$ git commit -am “My research experience”

Your first reaction to the title was probably just like mine when I first dove into my summer research internship, EUREKA.

For this summer, I am working on Machine Learning and its uses in Computer Vision. More specifically we are trying to create a image recognition model that categorizes animals with a given picture. This involves heavy use of the Linux command line (aka bash) and Python; it also requires a time-consuming system setup so that everything runs smoothly.

At first, I was lost. I was trying to set up the system so I could use the Python library OpenCV. What do all these words and symbols mean?! I would scream internally while trying to read the endless stream of error lines. where in the wold is that bashrc file? Why do I need to install so many dependencies for this? Why are my training labels not being saved?! All these questions consequently led to never-ending browsing of StackOverflow posts, looking for guidance in the dark world of Linux. However, as days went by, I started seeing a shed of light in that dark place.

The best analogy that I can think of to describe this, is the process of solving a jigsaw puzzle. At first there’s so many pieces everywhere and it’s hard to pick a starting point. Many people (myself included) like to start on a strategic point, like the corner piece, because building everything around it is much easier. My “corner piece” were my CS classes – CS8, CS16 and CS24 – so I was somewhat familiar with Linux and basic bash commands. Soon enough, I started making connections. “So that’s how you add a PYTHONPATH!”. I had many “oooh” moments where things started to make sense,”No wonder why the changes on the bashrc weren’t taking effect, I wasn’t sourcing the file!”.

One after the other, and with the help of m awesome mentor, I slowly installed all of OpenCV’s dependencies, learning something new every minute.

“Phew! that was a nasty obstacle” I thought.  I was ready to get started on coding Python. I considered myself a good Python programmer, and I thought I was a bash ninja after setting up OpenCV. Turns out I was wrong in both cases.

My initial task was to implement a program that recognized digits in a picture. The purpose of this script is to recognize temperature values. As I Googled and browsed different people’s codes, I realized how much Python I didn’t know. “That doesn’t even look like Python code!” I thought while skimming through different pieces of code. Finally, I came across a well-documented StackOverflow post that I could understand. This was my “corner piece” to OCR and Machine Learning.

Fast forward all the bugs and problems I faced trying to make my code work.

Ta-da! My program worked. Not only did it have 100% accuracy on all different cameras but it also reads through 400 images in 20 seconds. It was 5 times faster and 30% more accurate compared to the code my PI used initially. With that I realized that I love programming. I love troubleshooting, looking at problems from different perspectives and “thinking outside of the box”.

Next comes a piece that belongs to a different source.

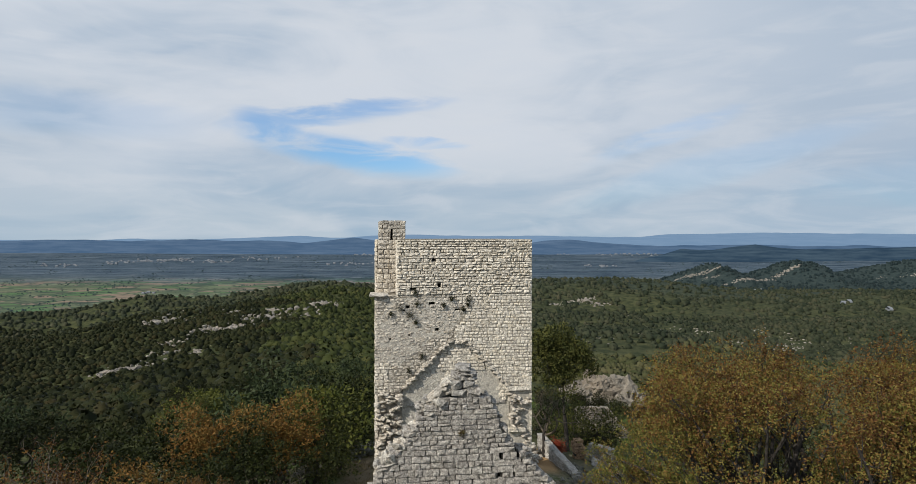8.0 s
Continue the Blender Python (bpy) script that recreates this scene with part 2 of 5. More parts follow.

The next task was to create/implement a program that recognized animals in a given picture. It sounds complicated, because it is and it’s something that top tech companies like Google and Microsoft are still trying to nail down. Luckily, there exists an amazing tool called Caffe that does exactly what I was looking for. It’s a convolutional neural network that takes in “training data” in order to learn to classify things. It even came with a default training dataset called Model Zoo, could you guess what it does? It recognizes animals in pictures!

Much like with OpenCV, Caffe also needed a time-consuming setup. Installing it was very similar to OpenCV but it felt easier, because I had learned where to look for answers and how to troubleshoot better.

It’s alive! I told myself when it was able to recognize an image of a deer as a gazelle. It worked, however it’s nowhere near perfect. It works well with nice photos, but not all the pictures that we have are good shots, especially because they are motion triggered, so often they are blurred, or pixelated because the lack of light to name a few issues. All these distortions make the program misinterpret animals, for example it recognized a bobcat that was far away as an armadillo and a bird as an impala (no idea how that happened). Currently I am in the process of narrowing down the choices that the model has to recognize. For example, we don’t have gazelles in California so if an animal is identified as a gazelle, it’s probably a deer.

I also started working on moving my scripts to remote servers so I can leave my program running as long as it takes for however many pictures there are – we currently have 900,00. However, the remote servers run CentOS, which is a different version of Linux, so I will spend the next few days on StackOverflow trying to install everything on a different system.

Let’s see where the command line takes me.